The taste of sushi greatly depends on the taste of sushi rice. It is often said that the rice part shares as much as 60% of it, according to the opinions of many sushi chefs.  The key factor is the ‘shari’  itself, as well as fish (sashimi) quality.
There are some certain and easy know-hows in preparation of the sushi rice at home.

How to select rice:

It does not much depend on the quality of the rice, such as ‘Koshi-hikari’, one of the best and most expensive brands, or ‘Sasa-nishiki’, usually the second and expensive one, those are ideal japonica species for usual daily diet in Japan, but they are sometimes said to be less suitable for sushi-rice, because of their much sticky characteristics.
The most important  factor in selecting a short-grain (japonica subspecies) white rice is how much that brand is capable of absorbing the water in nature, which in turn corresponds to how much the vinegar is soaked by the cooked rice. Because the degree of the vinegar penetration into the rice plays a greater part of the taste of sushi rice, and it effects whole sushi taste consequently.
By this reason, it is not always necessary to use a new rice (‘shin-mai’) which is relatively abundant in water-content, but an older, long-stored rice (‘ko-mai,’ i.e. one year old) is rather suitable for ‘shari’ owing to lesser water content.  Many sushi restaurants use their own mixture of these two kinds with a ratio of more than 50% of ‘ko-mai.’

How to cook rice:

Washing (Polishing):At first, flush with abundant water and stir to wash out dust and dirt or offals 2-3 times.  Roughly drain the water off and wash (polish) the rice surfaces by scrubbing the grains each other gently, and rinse.  Repeat this about three times.
Pre-immersion:Add and adjust the water with less than the normal measuring for the daily cooking (1 : 1.2 – 1.3 vol.,) i.e. to around 1 : 1.1 by the volume of rice, because an adequate ‘awase-zu‘ liquid is added (as much as 10%) to the cooked rice afterward.  Keep for a half an hour in summer (26 °C / 79 °F water) to one and half an hours in winter (5 °C / 41 °F water), for the absorption of the water.
Heating (cooking):An electric rice cooker is the most recommendable way to cook today.  After the heating is completed, let the rice leave in the pot and steam for a while (ca. 10 – 15 minutes) without opening the lid.  This waiting time is very important  for a delicious cooked rice.

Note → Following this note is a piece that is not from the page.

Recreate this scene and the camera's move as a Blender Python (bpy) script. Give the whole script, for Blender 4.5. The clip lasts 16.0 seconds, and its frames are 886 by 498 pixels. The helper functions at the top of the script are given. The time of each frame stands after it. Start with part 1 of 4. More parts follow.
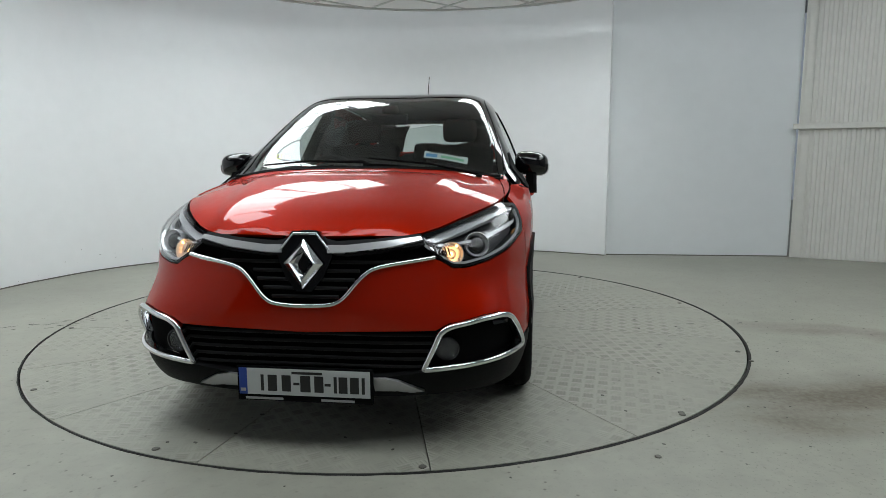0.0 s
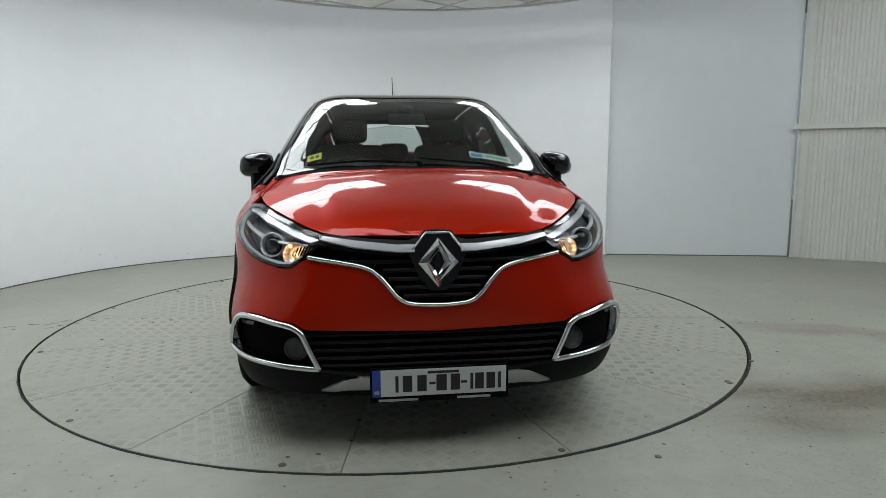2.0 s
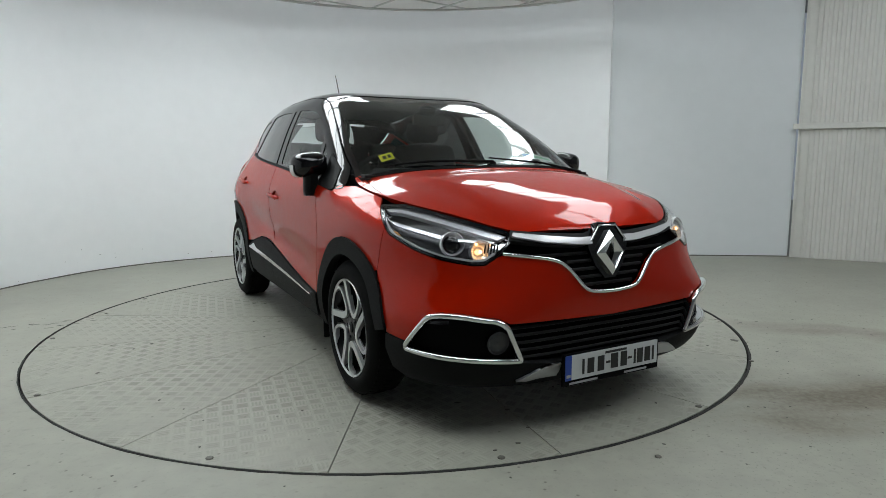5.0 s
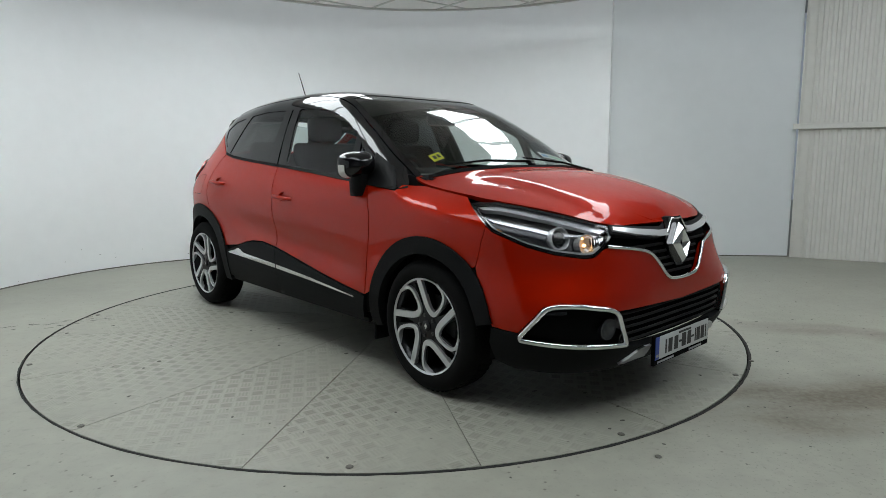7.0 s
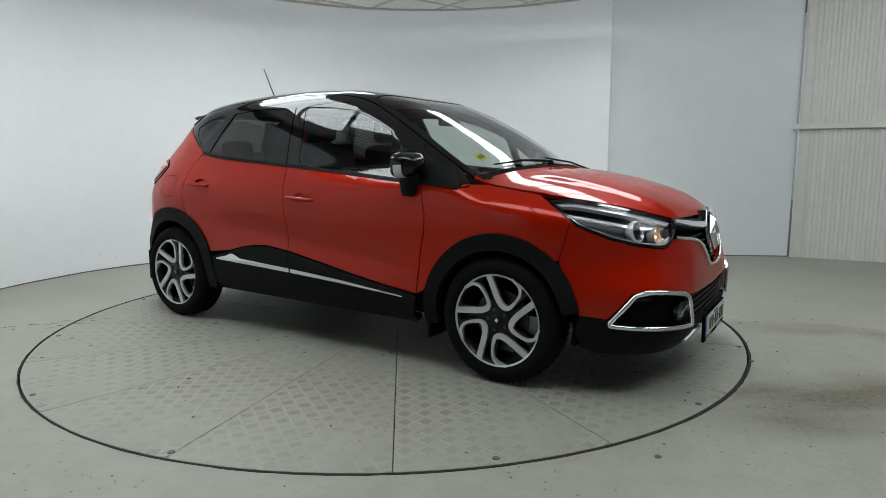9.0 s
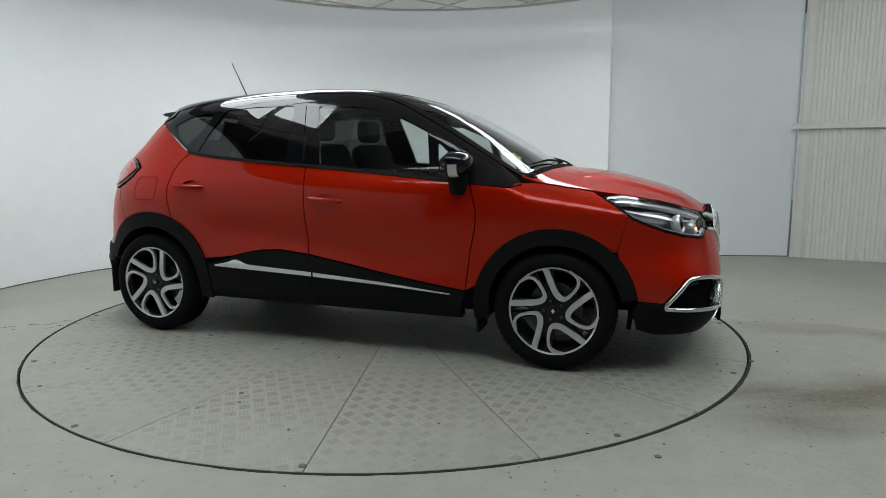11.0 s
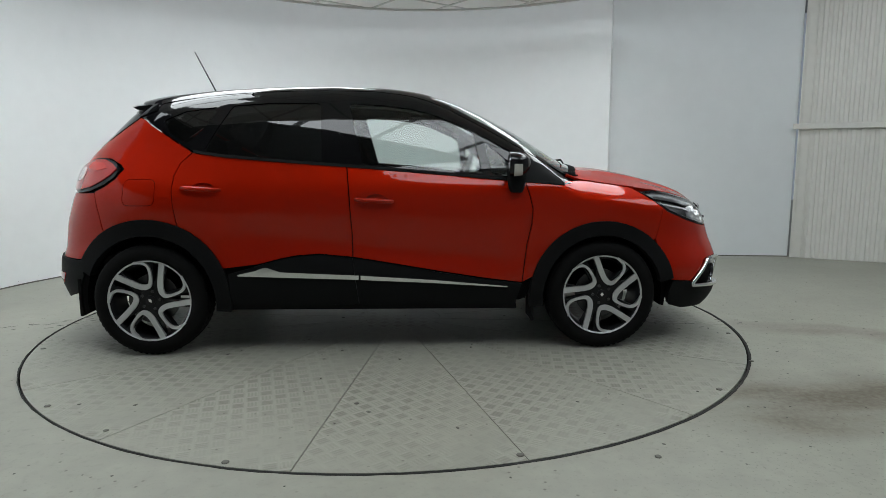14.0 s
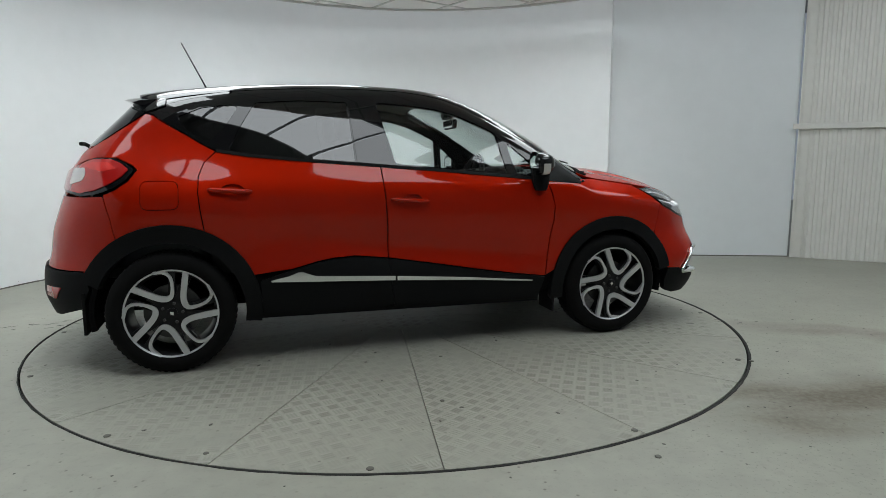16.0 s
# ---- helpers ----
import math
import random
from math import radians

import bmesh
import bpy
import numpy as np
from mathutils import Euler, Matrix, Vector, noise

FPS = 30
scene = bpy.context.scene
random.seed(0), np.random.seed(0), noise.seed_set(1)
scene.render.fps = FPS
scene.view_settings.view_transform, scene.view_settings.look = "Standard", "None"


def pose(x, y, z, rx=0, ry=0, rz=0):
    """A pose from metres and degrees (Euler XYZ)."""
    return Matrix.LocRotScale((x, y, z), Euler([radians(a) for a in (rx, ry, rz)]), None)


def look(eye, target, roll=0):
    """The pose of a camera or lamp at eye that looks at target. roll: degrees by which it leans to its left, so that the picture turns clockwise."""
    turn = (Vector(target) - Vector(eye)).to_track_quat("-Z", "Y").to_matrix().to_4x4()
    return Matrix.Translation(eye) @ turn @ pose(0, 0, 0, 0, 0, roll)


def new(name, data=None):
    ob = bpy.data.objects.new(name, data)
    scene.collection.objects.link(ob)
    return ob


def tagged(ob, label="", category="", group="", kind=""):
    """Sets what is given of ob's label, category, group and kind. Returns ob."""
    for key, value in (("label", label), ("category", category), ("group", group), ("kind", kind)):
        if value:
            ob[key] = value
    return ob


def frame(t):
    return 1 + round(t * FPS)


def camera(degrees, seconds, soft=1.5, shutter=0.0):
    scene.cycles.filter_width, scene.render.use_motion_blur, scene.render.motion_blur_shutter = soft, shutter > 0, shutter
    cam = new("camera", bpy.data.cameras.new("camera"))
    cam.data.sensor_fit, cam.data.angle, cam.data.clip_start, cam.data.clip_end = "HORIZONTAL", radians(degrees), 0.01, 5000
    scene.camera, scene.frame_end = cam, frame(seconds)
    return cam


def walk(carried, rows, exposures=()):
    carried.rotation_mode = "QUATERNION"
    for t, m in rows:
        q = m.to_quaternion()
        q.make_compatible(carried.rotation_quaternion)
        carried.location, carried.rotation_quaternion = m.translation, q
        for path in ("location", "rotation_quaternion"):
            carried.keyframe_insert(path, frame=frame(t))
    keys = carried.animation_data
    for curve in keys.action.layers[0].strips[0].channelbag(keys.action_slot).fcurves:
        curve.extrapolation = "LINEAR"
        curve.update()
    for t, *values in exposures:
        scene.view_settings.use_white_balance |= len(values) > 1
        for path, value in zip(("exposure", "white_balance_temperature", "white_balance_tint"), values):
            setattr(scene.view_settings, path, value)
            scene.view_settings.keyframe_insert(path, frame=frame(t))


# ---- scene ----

How to vinegar the cooked rice:

Do not wait a minute after the cook.  Rice vinegar (‘kome-zu/yone-zu’) mixture (‘awase-zu’) should be prepared 30 minutes before the use for good dissolving of the ingredients, with the following Basic Recipe (if possible, with ‘kombu’ (kelp), and/or either a little of sake or mirin – sweet cooking rice wine.)  Add salt to vinegar first and warm it up for a better dissolving and secondly sugar.
(By the way, sugar was never used in the very former times at all, but no one does so today.)

Mixing technique:

The most important and critical point is the temperature of the cooked rice, which is the key factor how much the vinegar can penetrate into the rice grains, and this is the crucial process in the preparation and getting the utmost taste of the sushi rice.

(°C / °F)
As soon as the rice has been cooked, replace it in a ball or plate and spread (sprinkle) the vinegar mixture over the rice still it is well hot (at 90° C,) and mix it to every rice grain completely by using spatula with a movement of ‘cutting action,’ with all possible care not to smash the particles to get sticky (for 1 minute is enough.)
Only after completing the mixing (at 70° C,)
again replace and/or spread the ‘shari‘ on a wider plate, preferably in a
wooden vessel (uncoated ‘sushi-oke’ or ‘hangiri,’) which can absorb excessive
sweat, and fan the ‘shari’ to evaporate unnecessary moisture
on the grain surfaces (for 1 minute is enough.)
To get a maturation of the ‘shari,’ cover with a clean damp towel
and leave for a quarter of an hour to cool it down, then it will be ready
for sushi making (Nigiri) at 30° C – this temperature is also a key factor of a delicious sushi.

A Practical Example:

This is a typical example for a small sushi party, for 2-3 persons.  It takes about two hours or more in total from the beginning.

How to make Nigiri by hands:

Use ‘Te-zu’ (hand-vinegar, vinegar for hands, some diluted vinegar solution thinned with water by 1:2 or 1:3) for moistening your hands.  Also it is advisable to warm up cool down your palms at the same or preferably below the temperature of the shari in order not to stick much.
Do not grasp and press shari and fish too tight, and try to introduce much air space (hollows) in the rice.  Also at the same time, be sure and try not to get them be aparted each other easily! (a contradictory story, but it the true technique for a better taste of sushi.)
The ways of hand-forming of sushi are actually named, Te-gaeshi, Tate-gaeshi and Kote-gaeshi (‘-gaeshi’ suffix for ‘kaeshi’ means turning the sushi rice ball.)
A delicious, hand-formed shari (now ‘nigiri’) and fish never broken down when picked up with chopsticks, and at the same time, pieces of rice never fail to get loosed until in the mouth.